WHAT YOU NEED TO DO:
Find each line with the string "scene" and report it.

Raw records

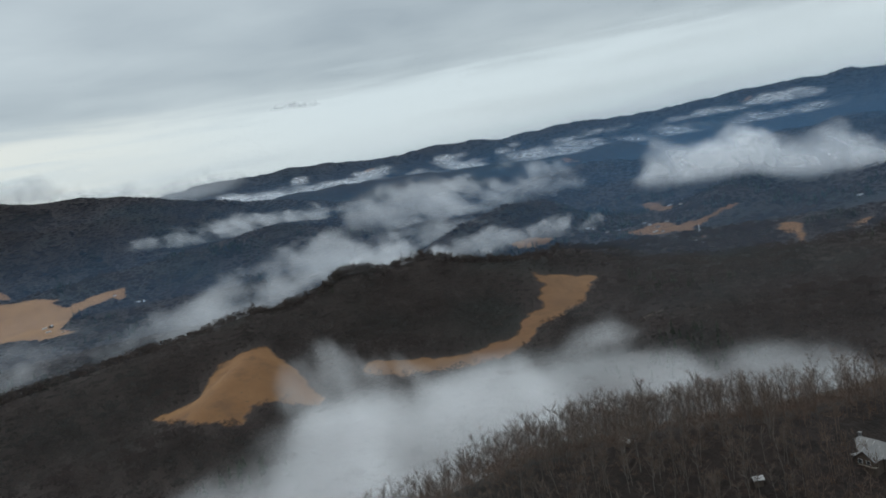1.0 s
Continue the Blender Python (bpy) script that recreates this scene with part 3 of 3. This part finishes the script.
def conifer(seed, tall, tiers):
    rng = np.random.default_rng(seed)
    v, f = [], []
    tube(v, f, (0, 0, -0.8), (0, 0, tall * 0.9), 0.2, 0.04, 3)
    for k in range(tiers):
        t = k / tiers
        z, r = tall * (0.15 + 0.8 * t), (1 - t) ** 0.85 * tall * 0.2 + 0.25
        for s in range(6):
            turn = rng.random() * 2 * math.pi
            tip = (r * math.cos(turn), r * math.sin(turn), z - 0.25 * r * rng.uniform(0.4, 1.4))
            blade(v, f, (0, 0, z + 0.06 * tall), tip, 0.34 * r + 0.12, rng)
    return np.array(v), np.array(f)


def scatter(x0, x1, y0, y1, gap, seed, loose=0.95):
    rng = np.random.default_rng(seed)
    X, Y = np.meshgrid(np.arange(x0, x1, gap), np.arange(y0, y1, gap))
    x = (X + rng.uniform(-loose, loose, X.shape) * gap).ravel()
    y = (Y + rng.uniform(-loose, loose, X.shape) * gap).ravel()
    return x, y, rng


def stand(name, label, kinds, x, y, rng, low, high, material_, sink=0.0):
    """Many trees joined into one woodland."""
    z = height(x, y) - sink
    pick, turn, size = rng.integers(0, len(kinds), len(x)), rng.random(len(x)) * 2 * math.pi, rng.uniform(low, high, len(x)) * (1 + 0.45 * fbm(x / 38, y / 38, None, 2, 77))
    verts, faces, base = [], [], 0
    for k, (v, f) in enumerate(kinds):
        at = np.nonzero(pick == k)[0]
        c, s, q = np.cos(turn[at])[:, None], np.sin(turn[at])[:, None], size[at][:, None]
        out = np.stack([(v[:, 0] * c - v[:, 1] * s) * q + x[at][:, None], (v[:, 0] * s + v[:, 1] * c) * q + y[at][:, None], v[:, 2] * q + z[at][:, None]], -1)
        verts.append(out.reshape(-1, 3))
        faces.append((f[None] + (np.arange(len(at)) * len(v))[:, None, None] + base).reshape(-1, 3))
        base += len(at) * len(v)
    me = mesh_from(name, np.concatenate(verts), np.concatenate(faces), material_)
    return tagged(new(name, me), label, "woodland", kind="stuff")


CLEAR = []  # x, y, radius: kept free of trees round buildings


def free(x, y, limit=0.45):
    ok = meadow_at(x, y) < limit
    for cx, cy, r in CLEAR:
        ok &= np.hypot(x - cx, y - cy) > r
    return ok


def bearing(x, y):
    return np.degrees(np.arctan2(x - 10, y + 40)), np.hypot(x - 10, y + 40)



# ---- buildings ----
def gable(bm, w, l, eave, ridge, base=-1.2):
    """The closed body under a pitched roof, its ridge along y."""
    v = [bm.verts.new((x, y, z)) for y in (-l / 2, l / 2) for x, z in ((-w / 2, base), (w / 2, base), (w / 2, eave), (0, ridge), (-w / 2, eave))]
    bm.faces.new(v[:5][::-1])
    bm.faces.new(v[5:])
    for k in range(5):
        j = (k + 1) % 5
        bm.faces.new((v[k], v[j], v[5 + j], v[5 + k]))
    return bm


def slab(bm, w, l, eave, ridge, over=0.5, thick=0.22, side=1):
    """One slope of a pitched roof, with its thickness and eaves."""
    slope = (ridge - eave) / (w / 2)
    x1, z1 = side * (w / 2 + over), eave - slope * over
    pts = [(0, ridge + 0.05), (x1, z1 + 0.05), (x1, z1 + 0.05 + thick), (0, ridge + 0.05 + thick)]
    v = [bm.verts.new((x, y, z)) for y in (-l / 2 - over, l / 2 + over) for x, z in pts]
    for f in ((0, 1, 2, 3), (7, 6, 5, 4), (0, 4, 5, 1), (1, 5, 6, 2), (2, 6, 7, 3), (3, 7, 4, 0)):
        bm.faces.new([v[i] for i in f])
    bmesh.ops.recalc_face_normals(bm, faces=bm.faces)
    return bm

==

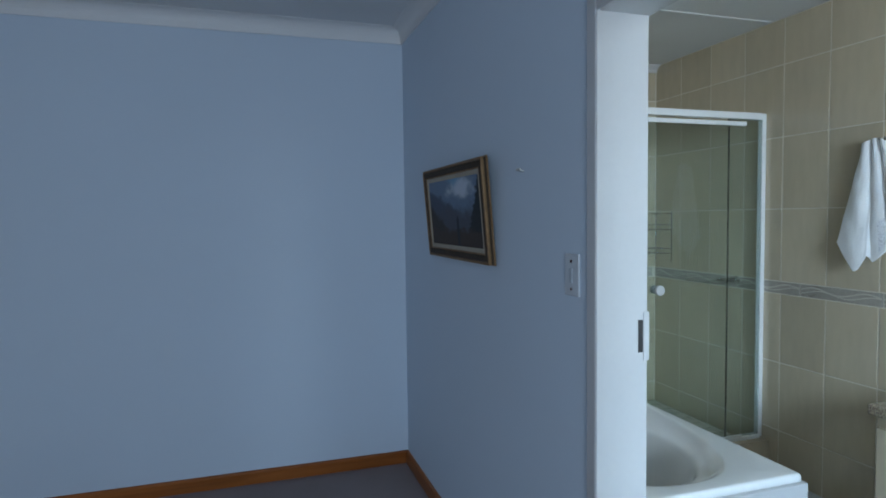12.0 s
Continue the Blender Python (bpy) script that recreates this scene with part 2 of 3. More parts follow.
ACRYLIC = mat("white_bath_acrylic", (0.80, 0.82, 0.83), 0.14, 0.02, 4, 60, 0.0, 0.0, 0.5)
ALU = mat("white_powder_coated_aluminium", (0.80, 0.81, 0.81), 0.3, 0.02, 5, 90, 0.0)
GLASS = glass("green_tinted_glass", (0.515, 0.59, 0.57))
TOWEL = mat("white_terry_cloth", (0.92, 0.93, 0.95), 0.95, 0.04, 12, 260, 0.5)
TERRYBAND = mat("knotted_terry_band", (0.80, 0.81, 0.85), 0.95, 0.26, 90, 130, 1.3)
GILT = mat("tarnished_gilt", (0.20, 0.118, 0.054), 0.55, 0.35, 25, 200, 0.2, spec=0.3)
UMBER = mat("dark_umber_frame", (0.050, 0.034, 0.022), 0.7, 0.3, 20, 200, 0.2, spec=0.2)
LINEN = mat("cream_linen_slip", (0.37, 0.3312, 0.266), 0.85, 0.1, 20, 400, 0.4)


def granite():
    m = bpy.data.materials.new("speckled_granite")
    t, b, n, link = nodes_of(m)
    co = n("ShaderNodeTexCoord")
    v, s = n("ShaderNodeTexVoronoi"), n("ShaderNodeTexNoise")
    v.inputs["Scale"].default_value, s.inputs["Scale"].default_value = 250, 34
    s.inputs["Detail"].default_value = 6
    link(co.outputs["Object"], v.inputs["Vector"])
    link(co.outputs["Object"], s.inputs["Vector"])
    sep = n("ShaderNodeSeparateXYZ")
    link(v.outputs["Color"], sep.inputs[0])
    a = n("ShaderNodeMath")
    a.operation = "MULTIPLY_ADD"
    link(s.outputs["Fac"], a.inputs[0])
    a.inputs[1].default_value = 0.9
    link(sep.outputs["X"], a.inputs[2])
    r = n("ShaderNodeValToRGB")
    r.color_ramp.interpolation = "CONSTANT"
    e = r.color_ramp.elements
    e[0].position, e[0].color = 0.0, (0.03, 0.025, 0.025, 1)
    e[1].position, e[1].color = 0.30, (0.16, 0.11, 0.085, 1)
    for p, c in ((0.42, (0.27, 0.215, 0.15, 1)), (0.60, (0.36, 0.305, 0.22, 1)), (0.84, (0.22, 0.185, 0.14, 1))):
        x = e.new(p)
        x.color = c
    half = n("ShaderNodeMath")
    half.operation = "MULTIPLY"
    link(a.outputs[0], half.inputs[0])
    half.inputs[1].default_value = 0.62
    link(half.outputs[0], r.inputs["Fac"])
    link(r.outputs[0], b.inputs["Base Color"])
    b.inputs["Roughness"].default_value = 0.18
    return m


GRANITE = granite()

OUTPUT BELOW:
Continue the Blender Python (bpy) script that recreates this scene with part 3 of 3. This part finishes the script.
Continue the Blender Python (bpy) script that recreates this scene with part 2 of 3. More parts follow.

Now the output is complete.